A third problem stemming from this method of house training is the practice of punishing the puppy for eliminating in the house and then taking it immediately outside. Some owners believe that pressing the puppy nose into its own waste discourages it. Others punish by using a stern voice or by hurriedly grabbing a puppy while it is urinating or defecating. Punishment is often a followed by whisking the puppy outside into a big and frightening world, where the irritated owner impatiently awaits appropriate behavior. While this may be intended to teach the puppy not to eliminate indoors, the puppy may associate the punishment with going out and may learn to fear going outside. A confused and frightened pet is even more likely to spontaneously void when it is threatened! The dog might even learn to fear eliminating in your presence.
It is pointless to punish your dog at any age for "accidents" that occur in your home. This is particularly true when there is any delay between the act of soiling and your discovery of the mess. To be effective, punishment (and praise, for that matter) must closely follow your pet's action. Punishment is not helpful in house training and is ineffective unless it is given immediately after the "crime." Mo matter how frustrated you may be, clean up the mess and concentrate on the steps to prevent another one.
Crate training is based on the premise that puppies are unlikely to eliminate in or near an area used for rest. Crate training is popular among owners who can not continually remain nearby to bring the puppy directly outside as described above. Some owners place the puppy in a crate while they are away at work, or absent for short periods or even overnight. A puppy that naturally resists voiding inside the crate may eventually adjust to longer periods of crate confinement when you are absent. This method works well for some dogs, but not for all. Many your puppies are simply unable to control immature sphincters, especially when they are anxious or frightened. Some puppies may soil themselves and even ingest their own waste. For these puppies the direct training method is preferable and crate training should be abandoned. Some puppies do not tolerate this type of confinement, becoming very agitated and excessively vocal. If the puppy initially objects to being closed in the crate,you will encourage undesirable attention-seeking behavior, such as whining or barking by visiting or otherwise comforting the crated puppy.

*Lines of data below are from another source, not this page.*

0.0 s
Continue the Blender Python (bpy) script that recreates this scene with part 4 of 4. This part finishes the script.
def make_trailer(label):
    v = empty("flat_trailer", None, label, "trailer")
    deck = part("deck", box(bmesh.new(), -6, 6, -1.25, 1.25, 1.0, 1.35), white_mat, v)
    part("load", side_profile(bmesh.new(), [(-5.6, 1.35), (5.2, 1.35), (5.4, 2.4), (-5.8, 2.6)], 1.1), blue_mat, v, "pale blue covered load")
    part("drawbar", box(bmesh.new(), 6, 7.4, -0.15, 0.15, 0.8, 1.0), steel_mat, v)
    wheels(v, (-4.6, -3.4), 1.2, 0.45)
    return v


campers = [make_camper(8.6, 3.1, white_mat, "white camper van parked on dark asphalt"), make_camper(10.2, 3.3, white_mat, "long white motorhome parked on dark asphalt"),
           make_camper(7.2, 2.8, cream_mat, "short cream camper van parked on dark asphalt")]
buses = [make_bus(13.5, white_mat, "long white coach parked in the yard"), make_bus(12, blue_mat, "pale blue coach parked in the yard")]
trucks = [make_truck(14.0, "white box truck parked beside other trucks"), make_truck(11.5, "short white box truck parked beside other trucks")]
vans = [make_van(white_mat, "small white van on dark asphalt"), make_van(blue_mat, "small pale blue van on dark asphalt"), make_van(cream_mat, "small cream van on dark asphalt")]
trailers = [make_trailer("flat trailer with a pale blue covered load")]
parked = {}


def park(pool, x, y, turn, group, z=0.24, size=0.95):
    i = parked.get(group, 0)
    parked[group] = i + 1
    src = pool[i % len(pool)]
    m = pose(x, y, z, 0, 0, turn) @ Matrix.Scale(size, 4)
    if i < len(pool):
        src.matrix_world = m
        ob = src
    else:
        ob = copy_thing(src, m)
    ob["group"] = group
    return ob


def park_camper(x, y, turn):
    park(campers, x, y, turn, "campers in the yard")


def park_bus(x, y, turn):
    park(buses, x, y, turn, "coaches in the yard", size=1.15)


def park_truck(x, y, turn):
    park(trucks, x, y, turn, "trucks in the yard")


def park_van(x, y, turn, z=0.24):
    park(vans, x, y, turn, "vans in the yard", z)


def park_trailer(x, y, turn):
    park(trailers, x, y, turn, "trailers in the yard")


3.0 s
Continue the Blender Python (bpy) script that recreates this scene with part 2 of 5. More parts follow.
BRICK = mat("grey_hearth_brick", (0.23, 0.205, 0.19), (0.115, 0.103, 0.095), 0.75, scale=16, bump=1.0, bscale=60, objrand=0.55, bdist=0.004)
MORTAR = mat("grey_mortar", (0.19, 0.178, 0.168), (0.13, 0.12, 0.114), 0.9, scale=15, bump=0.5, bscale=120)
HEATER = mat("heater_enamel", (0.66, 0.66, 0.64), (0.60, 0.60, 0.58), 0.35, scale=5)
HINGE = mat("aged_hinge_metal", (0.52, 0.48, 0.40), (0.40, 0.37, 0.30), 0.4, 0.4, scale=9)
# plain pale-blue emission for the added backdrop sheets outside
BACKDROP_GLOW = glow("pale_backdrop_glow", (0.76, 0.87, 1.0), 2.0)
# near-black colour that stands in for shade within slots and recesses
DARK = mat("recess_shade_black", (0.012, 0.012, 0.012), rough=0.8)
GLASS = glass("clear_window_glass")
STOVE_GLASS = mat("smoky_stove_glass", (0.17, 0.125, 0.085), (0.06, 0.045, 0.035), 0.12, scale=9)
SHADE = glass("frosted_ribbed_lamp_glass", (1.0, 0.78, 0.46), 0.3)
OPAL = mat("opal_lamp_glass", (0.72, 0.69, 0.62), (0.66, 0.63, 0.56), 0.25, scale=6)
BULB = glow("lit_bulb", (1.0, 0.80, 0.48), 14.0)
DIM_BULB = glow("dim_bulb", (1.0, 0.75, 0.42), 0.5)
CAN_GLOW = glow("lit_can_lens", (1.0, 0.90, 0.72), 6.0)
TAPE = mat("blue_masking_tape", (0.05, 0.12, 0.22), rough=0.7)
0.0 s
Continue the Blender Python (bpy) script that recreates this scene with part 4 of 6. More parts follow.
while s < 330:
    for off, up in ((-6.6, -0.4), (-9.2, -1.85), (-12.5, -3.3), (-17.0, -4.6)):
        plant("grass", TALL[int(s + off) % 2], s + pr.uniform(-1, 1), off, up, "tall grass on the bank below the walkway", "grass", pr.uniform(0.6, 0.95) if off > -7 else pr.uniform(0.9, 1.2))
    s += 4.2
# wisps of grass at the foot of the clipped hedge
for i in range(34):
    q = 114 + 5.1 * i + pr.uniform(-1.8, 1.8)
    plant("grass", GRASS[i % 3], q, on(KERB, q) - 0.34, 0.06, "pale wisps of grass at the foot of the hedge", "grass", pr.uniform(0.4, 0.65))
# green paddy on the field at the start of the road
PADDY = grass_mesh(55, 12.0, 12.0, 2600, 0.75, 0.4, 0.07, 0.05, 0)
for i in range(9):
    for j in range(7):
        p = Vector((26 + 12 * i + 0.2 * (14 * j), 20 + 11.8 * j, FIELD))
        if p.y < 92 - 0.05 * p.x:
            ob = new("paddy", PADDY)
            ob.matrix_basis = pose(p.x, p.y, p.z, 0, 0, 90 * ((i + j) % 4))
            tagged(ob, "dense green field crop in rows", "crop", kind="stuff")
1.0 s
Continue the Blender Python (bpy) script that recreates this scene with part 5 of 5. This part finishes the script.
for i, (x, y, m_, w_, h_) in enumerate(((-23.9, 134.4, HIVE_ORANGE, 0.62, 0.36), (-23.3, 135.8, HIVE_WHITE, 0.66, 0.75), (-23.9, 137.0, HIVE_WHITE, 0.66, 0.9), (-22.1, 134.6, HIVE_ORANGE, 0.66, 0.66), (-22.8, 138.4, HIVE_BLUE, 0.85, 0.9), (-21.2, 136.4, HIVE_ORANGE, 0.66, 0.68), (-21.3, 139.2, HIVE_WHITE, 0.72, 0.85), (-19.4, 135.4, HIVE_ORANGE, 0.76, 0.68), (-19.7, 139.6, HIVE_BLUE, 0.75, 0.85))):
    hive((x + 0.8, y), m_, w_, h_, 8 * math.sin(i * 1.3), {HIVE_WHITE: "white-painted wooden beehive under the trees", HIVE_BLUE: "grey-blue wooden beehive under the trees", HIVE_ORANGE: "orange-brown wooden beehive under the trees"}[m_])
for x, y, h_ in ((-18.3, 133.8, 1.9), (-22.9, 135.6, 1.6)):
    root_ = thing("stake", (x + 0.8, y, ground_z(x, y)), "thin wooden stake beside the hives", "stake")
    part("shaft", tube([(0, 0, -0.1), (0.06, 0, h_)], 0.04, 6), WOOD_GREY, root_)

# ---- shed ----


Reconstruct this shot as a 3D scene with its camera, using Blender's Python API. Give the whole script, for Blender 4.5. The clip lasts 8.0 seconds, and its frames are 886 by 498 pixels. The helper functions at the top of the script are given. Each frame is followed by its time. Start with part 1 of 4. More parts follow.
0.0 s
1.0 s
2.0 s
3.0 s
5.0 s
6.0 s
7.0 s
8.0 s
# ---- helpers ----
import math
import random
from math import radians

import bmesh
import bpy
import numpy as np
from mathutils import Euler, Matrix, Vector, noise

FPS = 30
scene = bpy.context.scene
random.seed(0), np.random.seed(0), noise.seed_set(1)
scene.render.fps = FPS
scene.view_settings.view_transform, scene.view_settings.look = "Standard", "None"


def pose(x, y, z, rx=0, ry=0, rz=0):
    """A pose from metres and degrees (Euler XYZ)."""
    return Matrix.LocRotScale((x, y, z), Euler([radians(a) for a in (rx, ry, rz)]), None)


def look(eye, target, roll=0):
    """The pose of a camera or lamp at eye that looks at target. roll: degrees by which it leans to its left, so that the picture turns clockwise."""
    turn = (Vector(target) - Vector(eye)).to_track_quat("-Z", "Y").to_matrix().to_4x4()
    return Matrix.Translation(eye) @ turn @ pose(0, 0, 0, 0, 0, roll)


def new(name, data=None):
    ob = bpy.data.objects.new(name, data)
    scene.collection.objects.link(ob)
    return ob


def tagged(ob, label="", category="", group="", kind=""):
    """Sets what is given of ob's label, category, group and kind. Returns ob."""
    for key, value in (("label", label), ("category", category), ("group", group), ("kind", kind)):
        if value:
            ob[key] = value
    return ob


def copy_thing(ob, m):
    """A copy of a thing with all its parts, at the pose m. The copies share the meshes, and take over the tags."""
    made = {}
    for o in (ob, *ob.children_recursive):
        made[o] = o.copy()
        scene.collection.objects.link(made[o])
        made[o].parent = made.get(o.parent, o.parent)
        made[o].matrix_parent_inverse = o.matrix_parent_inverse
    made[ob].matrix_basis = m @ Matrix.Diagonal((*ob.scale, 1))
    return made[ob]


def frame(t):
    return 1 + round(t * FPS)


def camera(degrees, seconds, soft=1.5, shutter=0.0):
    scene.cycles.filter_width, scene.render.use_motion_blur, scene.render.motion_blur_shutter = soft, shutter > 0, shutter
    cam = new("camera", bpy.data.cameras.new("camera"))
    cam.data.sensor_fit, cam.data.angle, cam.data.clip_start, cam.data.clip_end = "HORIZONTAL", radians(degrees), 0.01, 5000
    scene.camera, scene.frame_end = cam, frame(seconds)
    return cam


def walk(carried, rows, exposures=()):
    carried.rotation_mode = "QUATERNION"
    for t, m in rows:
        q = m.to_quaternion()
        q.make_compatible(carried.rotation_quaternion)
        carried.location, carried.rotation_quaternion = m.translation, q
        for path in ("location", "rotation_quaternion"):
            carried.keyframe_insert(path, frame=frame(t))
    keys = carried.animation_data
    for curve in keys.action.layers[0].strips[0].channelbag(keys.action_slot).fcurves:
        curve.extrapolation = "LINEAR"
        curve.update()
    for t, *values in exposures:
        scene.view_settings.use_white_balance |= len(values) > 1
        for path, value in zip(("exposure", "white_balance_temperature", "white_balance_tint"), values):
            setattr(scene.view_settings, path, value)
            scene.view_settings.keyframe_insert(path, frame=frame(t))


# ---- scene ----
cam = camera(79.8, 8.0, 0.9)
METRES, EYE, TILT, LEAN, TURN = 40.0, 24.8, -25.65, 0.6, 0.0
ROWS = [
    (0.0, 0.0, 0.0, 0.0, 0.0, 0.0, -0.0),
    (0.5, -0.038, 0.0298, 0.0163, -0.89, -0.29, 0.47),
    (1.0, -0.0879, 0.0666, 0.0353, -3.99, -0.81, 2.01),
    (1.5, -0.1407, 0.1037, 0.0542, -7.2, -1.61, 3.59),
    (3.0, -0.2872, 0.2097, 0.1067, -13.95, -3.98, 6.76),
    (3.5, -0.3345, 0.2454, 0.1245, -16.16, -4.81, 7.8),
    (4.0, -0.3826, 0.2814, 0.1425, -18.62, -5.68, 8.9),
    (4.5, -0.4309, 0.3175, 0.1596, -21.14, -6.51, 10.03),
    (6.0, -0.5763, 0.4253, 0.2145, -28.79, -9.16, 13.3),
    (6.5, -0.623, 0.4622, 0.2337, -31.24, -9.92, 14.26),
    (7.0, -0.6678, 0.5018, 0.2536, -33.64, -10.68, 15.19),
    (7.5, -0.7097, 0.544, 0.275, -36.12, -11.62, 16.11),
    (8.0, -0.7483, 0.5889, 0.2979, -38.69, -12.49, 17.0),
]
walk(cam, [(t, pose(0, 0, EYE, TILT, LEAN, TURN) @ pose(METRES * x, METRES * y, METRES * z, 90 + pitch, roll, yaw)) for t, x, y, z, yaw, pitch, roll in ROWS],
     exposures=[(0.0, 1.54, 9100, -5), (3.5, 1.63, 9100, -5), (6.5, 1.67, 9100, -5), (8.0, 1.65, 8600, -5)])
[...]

Wait a few moments until it is quiet and calm before checking that all is well. This way, you will not encourage undesirable behavior nor will you defeat the potential usefulness of the crate. If your puppy's objections seem excessive or unacceptable to you,apply other house training techniques instead.
If you choose to try crate training, begin by selecting a crate that will accommodate your dog at its anticipated adult size. Your (adult) dog should be able to comfortably stand and turn to change positions in its crate. If you are purchasing a crate for a large breed puppy, you may decide to obtain several crates of different sized to accommodate your growing pet. If you decide to purchase just the one for its adult size, you may partition the used space and enlarge the available space as the your dog grows. Consult a veterinarian about your dog's projected maximal growth, particularly if your pet is not purebred. To introduce your dog to the crate, associate the crate with positive things, such as food and safe shelter. Leave the door open until there is no sign of fear. Cover a section of the floor with comfortable and easily laundered bedding, such as a towel or blanket. Play with your puppy, tossing favorite toys into the crate for it to retrieve. Place food and water in the crate to encourage your pet to consider it a safe place. This also decreases the likelihood that your dog will soil inside the cage. When the puppy enters the crate without hesitation at meal time, gently close the door while it eats. Keep the door closed for gradually longer periods. Let the puppy out when it is calm and quiet.
The crate is your dog's special place where it must never be disturbed or threatened. The crate must not be linked with punishment or your dog will avoid it. encourage your dog to use the crate as a resting place. when the puppy is ready to nap, place it in the crate with a favorite toy or treat. Never place your puppy in the crate or try to remove it from the crate when you are angry. Do not reach in and pull your dog out of its crate. A dog that is threatened in its crate may aggressively resist leaving it. Teach your dog to willingly leave the crate on your command, using a simple "come" in a happy tone of voice.
This method of house training is best used with the other techniques detailed above. Attach your puppy to a long leash that is tied to your wrist or waist. this allows it a certain amount of freedom while ensuring your constant supervision over its activity. the puppy cannot wander away to have an undetected "accident" and you can anticipate the puppy's need to void, taking it directly outside. This method may be applied as an alternative to overnight crate confinement or isolation in another part of your home. The puppy may be leashed to your bed or at least in your bedroom overnight. while some puppies may have "accidents" where they sleep, they may be less anxious when their owners are nearby, and this may positively affect their behavior.